Statt diese Wähler von oben herab zu betrachten und auszugrenzen, will Van Reybrouck sie in den politischen Prozess einbinden – und Orte schaffen, an denen sich Menschen unterschiedlicher Schichten begegnen und austauschen könnten. Nicht ganz neu, wird der eine oder andere im Saal sagen, aber David van Reybrouck fordert mit seiner Bürgerplattform G1000 nicht nur mehr Mitsprache in Europa; richtig revolutionär klingt seine weitere Idee: Er plädiert auch dafür, das gewählte Parlament um eine zweite Kammer zu ergänzen, deren Mitglieder nach dem Losverfahren bestimmt werden. Das ist eine Auffassung, die nicht per se antiparlamentarisch ist, aber Wahlen hält David van Reybrouck für ein primitiv-aristokratisches Element, und Demokratie, die nur auf Wahlen beruht, hält er für insuffizient – und deshalb sein Votum für eine so genannte aleatorische Demokratie, die sich auch auf Zufallselemente stützt.

Solche Vorschläge klingen überraschend, sogar fremd, und ich habe, gerade mit Blick auf Deutschland, dazu viele Fragen. Zum Beispiel würde ich gern wissen, inwiefern der Populismus eine Bereicherung für die Demokratie sein kann: Welche neuen Probleme setzt er auf die Tagesordnung, welche blinden Flecken deckt er auf?
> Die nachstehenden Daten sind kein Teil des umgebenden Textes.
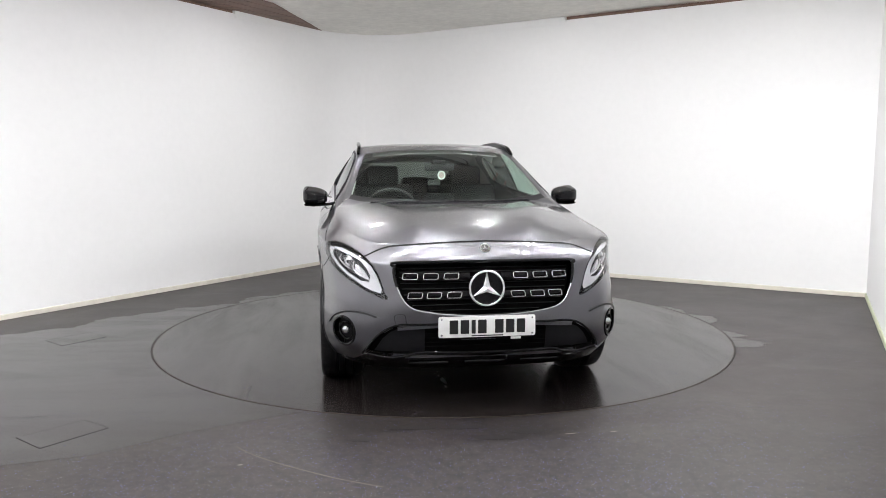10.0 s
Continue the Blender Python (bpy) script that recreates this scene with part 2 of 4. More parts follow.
def spline(keys, x):
    """A monotone cubic through (x, value) keys, in rising x."""
    n = len(keys)
    if x <= keys[0][0]:
        return keys[0][1]
    if x >= keys[-1][0]:
        return keys[-1][1]
    i = next(k for k in range(n - 1) if x <= keys[k + 1][0])
    d = [(keys[k + 1][1] - keys[k][1]) / (keys[k + 1][0] - keys[k][0]) for k in range(n - 1)]

    def slope(k):
        if k == 0:
            return d[0]
        if k == n - 1:
            return d[-1]
        return 0.0 if d[k - 1] * d[k] <= 0 else 2 * d[k - 1] * d[k] / (d[k - 1] + d[k])
    (x0, y0), (x1, y1) = keys[i], keys[i + 1]
    h = x1 - x0
    t = (x - x0) / h
    return ((1 + 2 * t) * (1 - t) ** 2 * y0 + t * (1 - t) ** 2 * h * slope(i) + t * t * (3 - 2 * t) * y1 + t * t * (t - 1) * h * slope(i + 1))


def smooth01(a, b, x):
    t = min(1.0, max(0.0, (x - a) / (b - a)))
    return t * t * (3 - 2 * t)


def rounded(poly, r, seg=4):
    """Rounds a polygon's corners."""
    out = []
    n = len(poly)
    for i in range(n):
        p, a, b = Vector(poly[i]), Vector(poly[i - 1]), Vector(poly[(i + 1) % n])
        k = min(r, 0.45 * (a - p).length, 0.45 * (b - p).length)
        s, e = p + (a - p).normalized() * k, p + (b - p).normalized() * k
        for j in range(seg + 1):
            t = j / seg
            out.append(tuple((1 - t) ** 2 * s + 2 * t * (1 - t) * p + t * t * e))
    return out

# ---- the booth ----
CORNER = Vector((-1.164, 4.79))
ALONG = Vector((-0.508, -0.861)).normalized()   # from the far corner along the side walls
ACROSS = Vector((0.847, -0.531)).normalized()   # from the far corner along the end wall
WIDE, LONG, HIGH = 6.39, 11.0, 3.045
ROUND = 0.95                                     # radius of the far corner


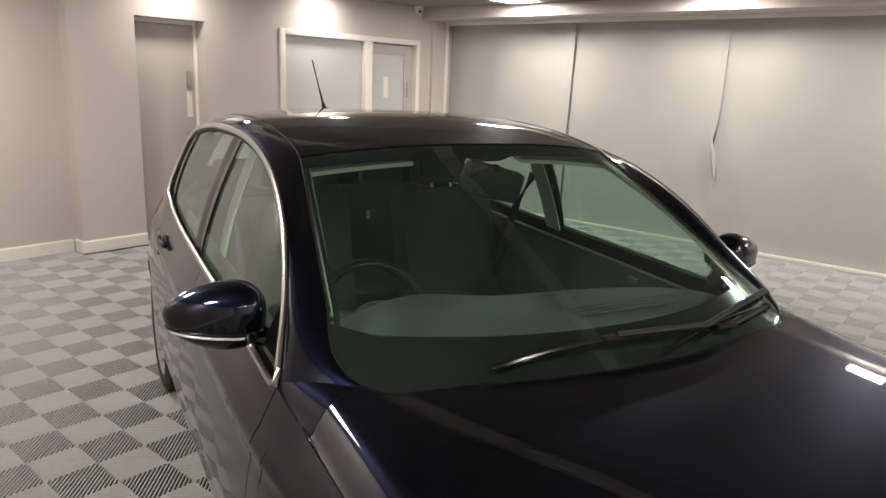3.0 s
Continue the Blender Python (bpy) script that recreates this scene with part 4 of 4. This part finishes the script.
for y in AXLES:
    for x in (0.742, -0.742):
        wheel(x, y)
for g in (1, -1):
    for a in AXLES:
        s = Shape()
        s.sheet(lambda u, v: np.array((0.50 + 0.36 * v - (0.012 if a < 1 else 0.02) , a + (ARCH_R + 0.012) * math.cos(math.pi * (1.1 * u - 0.05)), TYRE_R + (ARCH_R + 0.012) * math.sin(math.pi * (1.1 * u - 0.05)))), steps(0, 1, 24), steps(0, 1, 3), 0.004, None, False, g)
        s.make("arch_liner", MATT, car, "black wheel arch liner")
s = Shape().box(-0.76, 0.76, 1.27, 3.15, 0.20, 0.24).box(-0.48, 0.48, 0.20, 4.10, 0.20, 0.24).box(-0.70, 0.70, 3.90, 4.10, 0.22, 0.26).box(-0.6, 0.6, 0.30, 0.50, 0.20, 0.24)
s.make("underbody", MATT, car, "black underbody")

# ---- the cabin ----
s = Shape()


def dash(u, v):
    y = 1.10 + 0.66 * v + 0.10 * u * u * (1 - v)
    z = 0.925 + 0.035 * math.sin(math.pi * min(v * 1.1, 1)) - 0.05 * u * u
    z += 0.050 * math.exp(-((u + 0.45) / 0.30) ** 2) * ease(0.25, 0.75, v)
    if v > 0.9:
        z -= (v - 0.9) * 3.0
    return np.array((0.74 * u, y, z))


s.sheet(dash, steps(-1, 1, 50), steps(0, 1, 30), 0.02)
dashboard = s.make("dashboard", DASH, car, "dark soft dashboard")
for k in range(4):
    s = Shape().box(0.05, 0.46, 1.35 + 0.022 * k, 1.358 + 0.022 * k, 0.962, 0.966, 0.0015)
    s.make("vent_slat", DASH, dashboard, "", False)
s = Shape().box(-0.72, 0.72, 1.66, 1.70, 0.45, 0.86)
s.make("dash_front", DASH, dashboard)
pts = []
c, ax1, ax2 = Vector((-0.37, 1.865, 0.860)), Vector((1, 0, 0)), Vector((0, 0.42, 0.907))
s = Shape().tube([c + (ax1 * math.cos(t) * 0.178 + ax2 * math.sin(t) * 0.165) for t in steps(0, 2 * math.pi, 48)[:-1]], 0.0165, 10, True)
wheel_ob = s.make("steering_wheel", BLACK, car, "dark leather steering wheel")
s = Shape().ball(Matrix.Translation(c + Vector((0, -0.01, -0.01))) @ Matrix.Rotation(radians(-65), 4, "X") @ Matrix.Diagonal((0.085, 0.07, 0.03, 1)))
s.make("boss", DASH, wheel_ob)
for a in (0.1, math.pi - 0.1, -math.pi / 2):
    s = Shape().tube([c + (ax1 * math.cos(a) + ax2 * math.sin(a)) * r for r in (0.06, 0.11, 0.165)], [0.018, 0.014, 0.012], 8)
    s.make("spoke", SATIN, wheel_ob, "satin wheel spoke")


def cushion(x0, x1, y0, y1, z0, z1, name, tilt=0.0, label=""):
    s = Shape().box(-(x1 - x0) / 2, (x1 - x0) / 2, -(y1 - y0) / 2, (y1 - y0) / 2, 0, z1 - z0, min(x1 - x0, y1 - y0, z1 - z0) * 0.3)
    m = Matrix.Translation(((x0 + x1) / 2, (y0 + y1) / 2, z0)) @ Matrix.Rotation(radians(tilt), 4, "X")
    s.v = [tuple(m @ Vector(p)) for p in s.v]
    return s, name, label


for x in (-0.36, 0.36):
    s, *_ = cushion(x - 0.26, x + 0.26, 2.10, 2.62, 0.38, 0.56, "")
    seat = s.make("front_seat", FABRIC, car, "dark cloth front seat")
    s, *_ = cushion(x - 0.24, x + 0.24, 2.58, 2.74, 0.50, 1.12, "", -16)
    s.make("backrest", FABRIC, seat)
    s, *_ = cushion(x - 0.135, x + 0.135, 2.78, 2.89, 1.12, 1.31, "", -10)
    s.make("headrest", FABRIC, seat)
    for q in (-0.05, 0.05):
        Shape().rod((x + q, 2.80, 1.05), (x + q, 2.83, 1.16), 0.007).make("headrest_post", STEEL, seat)
s, *_ = cushion(-0.62, 0.62, 3.00, 3.45, 0.40, 0.56, "")
bench = s.make("rear_bench", FABRIC, car, "dark cloth rear bench")
s, *_ = cushion(-0.62, 0.62, 3.42, 3.55, 0.52, 1.02, "", -18)
s.make("backrest", FABRIC, bench)
for x in (-0.40, 0.0, 0.40):
    s, *_ = cushion(x - 0.13, x + 0.13, 3.58, 3.67, 1.0, 1.16, "", -10)
    s.make("headrest", FABRIC, bench)
turn = Matrix.Translation((0.004, 1.795, 1.295)) @ Matrix.Rotation(radians(16), 4, "Z") @ Matrix.Rotation(radians(14), 4, "Y") @ Matrix.Rotation(radians(8), 4, "X")
s = Shape().box(-0.136, 0.136, -0.028, 0.016, -0.060, 0.046, 0.024)
s.v = [tuple(turn @ Vector(p)) for p in s.v]
rear_view = s.make("rear_view_mirror", INK, car, "black rear-view mirror")
Shape().tube([(0.002, 1.785, 1.305), (0, 1.775, 1.325), (0, 1.765, 1.340)], 0.014, 8).make("mirror_stalk", MATT, rear_view)
s = Shape().box(-0.122, 0.122, 0.0165, 0.0185, -0.036, 0.036)
s.v = [tuple(turn @ Vector(p)) for p in s.v]
s.make("mirror_glass", MIRROR, rear_view, "mirror glass")
s = Shape().box(0.178, 0.200, 3.30, 3.304, 0.865, 0.91, 0.001)
s.make("seat_tag", PLATE, bench, "small white tag")
for g in (1, -1):
    s = Shape()
    s.sheet(lambda u, v: np.array((0.775 - 0.05 * v, 1.38 + 1.85 * u, 0.42 + (belt(1.38 + 1.85 * u)[2] - 0.44) * v)), steps(0, 1, 20), steps(0, 1, 6), 0.02, None, False, g)
    card = s.make("door_card", DASH, car, "dark door lining")
    Shape().ball(Matrix.Translation((0.715 * g, 1.86, 0.87)) @ Matrix.Diagonal((0.012, 0.035, 0.014, 1))).make("door_pull", SATIN, card, "bright door pull")
    # pale linings on the pillars
    s = Shape()
    s.sheet(lambda u, v: (screen(0.962, 0.246 + 0.71 * u) - np.array((0.0, -0.012, 0.012))) * (1 - v) + (dlo_top(screen(0.962, 0.246 + 0.71 * u)[1] + 0.22 + 0.08 * (1 - u)) - np.array((0.062, 0, 0.020))) * v, steps(0, 1, 20), steps(0, 1, 6), 0.004, None, True, g)
    s.make("pillar_lining", PALE, car, "pale pillar lining")
    s = Shape()
    s.sheet(lambda u, v: side_glass(2.36 + 0.10 * u + 0.04 * v, v, -0.075), steps(0, 1, 4), steps(0.02, 1, 12), 0.004, None, False, g)
    s.make("pillar_lining", PALE, car, "pale pillar lining")
    s = Shape().tube([(0.665 * g, 2.50, 1.20), (0.62 * g, 2.56, 1.05), (0.56 * g, 2.62, 0.70)], 0.022, 8, False, 0.15)
    s.make("seat_belt", MATT, car, "black seat belt")
Shape().box(-0.72, 0.72, 1.30, 3.5, 0.30, 0.36).make("cabin_floor", FABRIC, car)
Shape().box(-0.62, 0.62, 3.70, 4.05, 0.86, 0.90, 0.01).make("parcel_shelf", FABRIC, car, "dark parcel shelf")
for x in (-0.40, 0.40):
    s = Shape()
    s.sheet(lambda u, v: np.array((x - 0.19 + 0.38 * u, 1.93 + 0.13 * v, 1.345 + 0.03 * v - 0.05 * (2 * abs(x + (u - 0.5) * 0.38)) ** 2 * 0.5)), steps(0, 1, 8), steps(0, 1, 4), 0.014)
    s.make("sun_visor", PALE, car, "pale sun visor")


# ---- the floor: square plastic tiles of diagonal ribs, turned from tile to tile ----
TILE, RIBS = 0.2023, 19
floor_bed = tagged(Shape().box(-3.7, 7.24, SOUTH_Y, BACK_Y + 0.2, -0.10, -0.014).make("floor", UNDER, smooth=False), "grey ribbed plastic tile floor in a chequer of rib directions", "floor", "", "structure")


def tile_mesh(turn, x0=0.0, y0=0.0):
    """Ribs along one diagonal of a square tile, each cut to the square, with bevelled flanks."""
    verts, faces = [], []
    h, pitch = TILE / 2 - 0.0008, TILE * math.sqrt(2) / RIBS
    for i in range(RIBS):
        mid = (i - (RIBS - 1) / 2) * pitch
        rows = []
        for off, z in ((-0.275, -0.0135), (-0.262, -0.0068), (-0.205, -0.0020), (-0.12, 0.0), (0.12, 0.0), (0.205, -0.0020), (0.262, -0.0068), (0.275, -0.0135)):
            c = mid + off * pitch
            reach = max(math.sqrt(2) * h - abs(c), 0.0)
            rows.append((c, reach, z))
        o = len(verts)
        for c, reach, z in rows:
            for sg in (-1, 1):
                a, q = sg * reach, c
                x, y = (a - q) / math.sqrt(2), (a + q) / math.sqrt(2)
                if turn:
                    x, y = -y, x
                verts.append((x + x0, y + y0, z))
        faces += [(o + 2 * k, o + 2 * k + 1, o + 2 * k + 3, o + 2 * k + 2)[::-1] for k in range(7)]
        faces += [tuple(o + 2 * k for k in range(8))[::-1], tuple(o + 2 * k + 1 for k in range(8))]
    return verts, faces


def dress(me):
    """Light rib tops, shade painted low in the grooves: nine faces a rib, the first and seventh being its flanks."""
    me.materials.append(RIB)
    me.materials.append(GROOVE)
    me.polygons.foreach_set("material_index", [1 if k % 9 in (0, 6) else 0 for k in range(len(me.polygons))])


shared = []
for turn in (0, 1):
    me = bpy.data.meshes.new("floor_tile")
    v, f = tile_mesh(turn)
    me.from_pydata(v, [], f)
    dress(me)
    shared.append(me)
rest = Shape()
count = 0
for i in range(-18, 36):
    for j in range(-31, 26):
        x, y = (i + 0.5) * TILE, (j + 0.5) * TILE
        if x < LEAN_X(y) - 0.18 or x > 7.16 or y > BACK_Y + 0.02 or (y > WALL_Y + 0.02 and x > 2.3 and not 2.8 < x < 3.5):
            continue
        turn = (i + j + 1) % 2
        if -1.9 < x < 2.3 and -2.75 < y < 0.25 and count < 300:
            ob = new("floor_tile", shared[turn])
            ob.location = (x, y, 0)
            ob.parent = floor_bed
            count += 1
        else:
            rest.add(*tile_mesh(turn, x, y))
me = bpy.data.meshes.new("floor_tiles")
me.from_pydata(rest.v, [], rest.f)
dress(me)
ob = new("floor_tiles", me)
ob.parent = floor_bed
tagged(ob, kind="stuff")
Er wird es uns gleich selbst erklären: Auch Ihnen ein herzliches Willkommen, David Van Reybrouck!

Heute, am Tag des Grundgesetzes, wird uns in besonderer Weise bewusst, wie zerbrechlich und vor allen Dingen wie wenig selbstverständlich die Demokratie ist. Und der Rückblick auf die vergangenen 69 Jahre macht uns auch noch einmal klar: Demokratie ist nicht, Demokratie wird ständig. Wir können sie nicht, wie der Politologe Klaus von Beyme einmal gesagt hat, als getrocknete Spezies der Regierungsformenlehre in der geistigen Botanisiertrommel aufbewahren.

Deshalb freue ich mich, dass wir jetzt über die Demokratie der Zukunft diskutieren können, hier auf dem Podium und dann im ganzen Saal.

Ich freue mich jedenfalls, dass Sie gekommen sind zu dieser Veranstaltung. Ihnen allen ein herzliches Willkommen im Schloss Bellevue!